Il forte effetto gravitazionale del buco nero distorce la luce che arriva dalle stelle intorno a Sagittarius A* prima che arrivi sulla terra, creando immagini multiple dei corpi celesti. Per ogni stella, Bin-Nun ha osservato che la brillantezza dell’immagine secondaria cambia nel tempo e arriverà al suo massimo quando la stella sarà più o meno allineata con Sagittarius A*.
Lo scienziato ha anche calcolato la curva di luminosità di ogni stella nel futuro, assumendo per vero un modello di Universo a cinque dimensioni (quello detto di Randall-Sundrum II). Se questa descrizione dell’Universo fosse corretta, per esempio una delle immagini secondarie delle stelle prese in considerazione dovrebbe raggiungere il 44% in più di luminosità nel 2018. Se così non succedesse, il modello di Universo a sole 4 dimensioni allora apparirebbe più sensato.
In realtà il lavoro ha numerosi punti deboli teorici (e anche pratici, per esempio per quel che riguarda gli strumenti per misurare la luminosità delle stelle e delle immagini raddoppiate), ma l’intuizione di usare le lenti gravitazionali come uno strumento per sbirciare dentro a un mondo a più dimensioni potrebbe rivelarsi geniale.
Pubblicati su 19 novembre 2010 da Federica Sgorbissa
https://oggiscienza.it/2010/11/19/come-si-fa-a-vedere-dimensione/
https://youtu.be/C8oiwnNlyE4
Theodor Franz Eduard Kaluza
(Oppeln, 9 novembre 1885 – Gottinga, 19 gennaio 1954) è stato un matematico e fisico tedesco, noto soprattutto per la teoria di Kaluza-Klein riguardante le equazioni di campo in uno spazio pentadimensionale.
Ha studiato matematica presso l'università di Königsberg, dove ha conseguito la laurea nel 1910. Kaluza si è sposato nel 1909 e, dopo la sua abilitazione, è diventato Privatdozent all'università di Königsberg.

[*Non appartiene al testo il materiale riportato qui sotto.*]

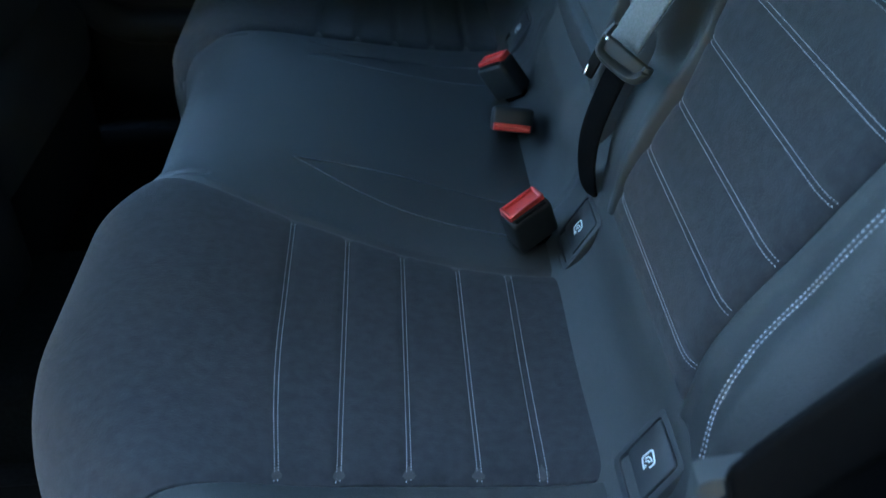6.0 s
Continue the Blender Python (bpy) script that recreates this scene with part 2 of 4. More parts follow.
def stitches(name, lines, mat, parent, pitch=0.0048, width=0.0013, share=0.66, label=""):
    """Thread along lines of (place, normal): one small rounded bar a stitch, slightly sunk."""
    verts, faces = [], []
    for line in lines:
        q = resample(np.concatenate([np.asarray(line[0]), np.asarray(line[1])], 1), pitch)
        if len(q) < 3:
            continue
        p, n = q[:, :3], q[:, 3:]
        n = n / np.linalg.norm(n, axis=1, keepdims=True)
        t = np.gradient(p, axis=0)
        t /= np.linalg.norm(t, axis=1, keepdims=True)
        s = np.cross(n, t)
        half = pitch * share / 2
        base = len(verts)
        corner = []
        for a, w, h in ((-1.0, 0.35, -0.2), (-0.6, 1, 0.75), (0.6, 1, 0.75), (1.0, 0.35, -0.2)):
            for side in (-1, 1):
                corner.append(p + t * half * a + s * width / 2 * w * side + n * width * 0.55 * h)
        for side in (-1, 1):
            corner.append(p + s * width / 2 * 1.2 * side - n * width * 0.4)
        c = np.stack(corner, 1)
        verts += c.reshape(-1, 3).tolist()
        for k in range(len(p)):
            b = base + 10 * k
            faces += [(b, b + 1, b + 3, b + 2), (b + 2, b + 3, b + 5, b + 4), (b + 4, b + 5, b + 7, b + 6), (b, b + 2, b + 8), (b + 2, b + 4, b + 8), (b + 4, b + 6, b + 8), (b + 1, b + 9, b + 3), (b + 3, b + 9, b + 5), (b + 5, b + 9, b + 7)]
    ob = mesh_ob(name, verts, faces, mat, parent, label)
    ob["kind"] = "stuff"
    return ob


def rounded_box(size, r=0.004, seg=3):
    bm = bmesh.new()
    bmesh.ops.create_cube(bm, size=1)
    bmesh.ops.scale(bm, vec=size, verts=bm.verts)
    bmesh.ops.bevel(bm, geom=bm.edges, offset=min(r, min(size) * 0.49), segments=seg, profile=0.5, affect="EDGES")
    return bm


def placed(bm, m):
    bmesh.ops.transform(bm, matrix=m, verts=bm.verts)
    return bm


def axes(at, x_way, z_way):
    """A pose at a place with its z along z_way and its x as near x_way as can be."""
    z = Vector(z_way).normalized()
    x = Vector(x_way)
    x = (x - z * x.dot(z)).normalized()
    y = z.cross(x)
    return Matrix(((x.x, y.x, z.x, at[0]), (x.y, y.y, z.y, at[1]), (x.z, y.z, z.z, at[2]), (0, 0, 0, 1)))


def slab(outline, y0, y1, r=0.003, seg=2):
    """A plate with the outline (x, z), from y0 (towards the cabin) to y1, its cabin edge rounded."""
    bm = bmesh.new()
    vs = [bm.verts.new((x, y1, z)) for x, z in outline]
    f = bm.faces.new(vs)
    ext = bmesh.ops.extrude_face_region(bm, geom=[f])
    top = [v for v in ext["geom"] if isinstance(v, bmesh.types.BMVert)]
    bmesh.ops.translate(bm, vec=(0, y0 - y1, 0), verts=top)
    if r:
        tops = set(top)
        edges = [e for e in bm.edges if e.verts[0] in tops and e.verts[1] in tops]
        bmesh.ops.bevel(bm, geom=edges, offset=r, segments=seg, profile=0.5, affect="EDGES")
    return bm


def tube(points, radius, n=10, closed=False, flat=1.0):
    """A rod along points; flat: its second half-width as a share of the first."""
    p = np.asarray(points, float)
    t = np.gradient(p, axis=0)
    if closed:
        t = np.roll(p, -1, 0) - np.roll(p, 1, 0)
    t /= np.linalg.norm(t, axis=1, keepdims=True)
    ref = np.array([0, 1, 0.01])
    a = np.cross(t, ref)
    a /= np.linalg.norm(a, axis=1, keepdims=True) + 1e-9
    b = np.cross(t, a)
    ang = np.linspace(0, 2 * math.pi, n, endpoint=False)
    r = np.broadcast_to(np.asarray(radius, float), (len(p),))
    v = p[:, None] + r[:, None, None] * (a[:, None] * np.cos(ang)[None, :, None] + flat * b[:, None] * np.sin(ang)[None, :, None])
    bm = bmesh.new()
    vs = [[bm.verts.new(q) for q in ring] for ring in v]
    m = len(vs)
    for i in range(m if closed else m - 1):
        for k in range(n):
            bm.faces.new((vs[i][k], vs[i][(k + 1) % n], vs[(i + 1) % m][(k + 1) % n], vs[(i + 1) % m][k]))
    if not closed:
        bm.faces.new(vs[0][::-1])
        bm.faces.new(vs[-1])
    return bm


def ribbon(center, across, width, thick=0.0014, edge=0.0):
    """A strap along center, its width along the directions across."""
    c, w = np.asarray(center, float), np.asarray(across, float)
    w = w / np.linalg.norm(w, axis=1, keepdims=True)
    t = np.gradient(c, axis=0)
    n = np.cross(t, w)
    n /= np.linalg.norm(n, axis=1, keepdims=True)
    u = np.linspace(-1, 1, 9)
    bulge = 1 - 0.6 * np.abs(u) ** 6
    top = c[:, None] + w[:, None] * (u * width / 2)[None, :, None] + n[:, None] * (thick * bulge)[None, :, None]
    low = c[:, None] + w[:, None] * (u * width / 2)[None, :, None] - n[:, None] * (thick * bulge)[None, :, None]
    return closed_sheet(top, low)


def add_faces(bm, verts, faces):
    vs = [bm.verts.new(tuple(map(float, v))) for v in verts]
    for f in faces:
        bm.faces.new([vs[i] for i in f])
    return bm

# ---------------------------------------------------------------- rear bench: the backrests' common side profile
BACK = spline([(-0.058, 0.580), (-0.028, 0.614), (0.000, 0.643), (0.012, 0.672), (0.019, 0.705), (0.026, 0.738), (0.042, 0.771), (0.064, 0.808), (0.083, 0.852), (0.103, 0.890), (0.123, 0.930), (0.138, 0.979), (0.155, 1.022), (0.168, 1.060), (0.183, 1.105), (0.198, 1.143), (0.224, 1.163), (0.263, 1.170), (0.318, 1.168)], 16)
BACK_S = np.concatenate([[0], np.cumsum(np.linalg.norm(np.diff(BACK, axis=0), axis=1))])
BACK_T = np.gradient(BACK, axis=0)
BACK_T /= np.linalg.norm(BACK_T, axis=1, keepdims=True)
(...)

Nel 1919 sottopose ad Albert Einstein un lavoro intitolato
“Sul problema dell'unità in fisica”, nel quale proponeva l'esistenza di una quinta dimensione (oltre alle tre spaziali e alla quarta temporale) per riuscire ad unificare la gravitazione di Einstein con l'elettromagnetismo di Maxwell. In un mondo a 5 dimensioni anche l'elettromagnetismo poteva essere descritto mediante una deformazione geometrica: il campo elettrico sarebbe una deformazione della quinta dimensione e due cariche di segno opposto si avvicinano perché questo percorso è una geodetica (ovvero la curva di minima distanza che unisce due punti). Kaluza si immaginava la quinta dimensione come un cerchio associato a ogni punto dello spazio-tempo, ovvero l'analogo pentadimensionale di un cilindro. Einstein rimase piacevolmente colpito dal testo di Kaluza, anche se dovettero passare due anni prima che ne appoggiasse la pubblicazione. In effetti nella nuova teoria non si spiegavano due fatti fondamentali:
- perché la carica elettrica è quantizzata ed esiste solo in multipli del valore fondamentale e;
- perché la quinta dimensione né si vede né si manifesta.
Queste “sviste” (e in particolar modo la prima) sono dovute al fatto che Kaluza si basava non sulla fisica moderna (con la teoria quantistica), bensì su quella classica, nella quale le traiettorie degli elettroni erano considerate a spirale dirette verso il nucleo (in realtà questo movimento porterebbe al collasso degli atomi e alla conseguente scomparsa della materia).
Un passo avanti nella risoluzione del lavoro di Kaluza fu fatto nel 1927 dal fisico svedese Oskar Klein: questi introdusse un elemento fondamentale nella teoria: la quinta dimensione non si vede perché è troppo piccola. Nella teoria di Kaluza-Klein le due forze fondamentali fino ad allora conosciute, la gravità e l'elettromagnetismo, divenivano quindi entrambe manifestazione della geometria dello spazio-tempo: le deformazioni e oscillazioni del nostro spazio tridimensionale danno luogo ai fenomeni gravitazionali, quelle della quinta dimensione creano la luce e tutte le forze elettriche e magnetiche.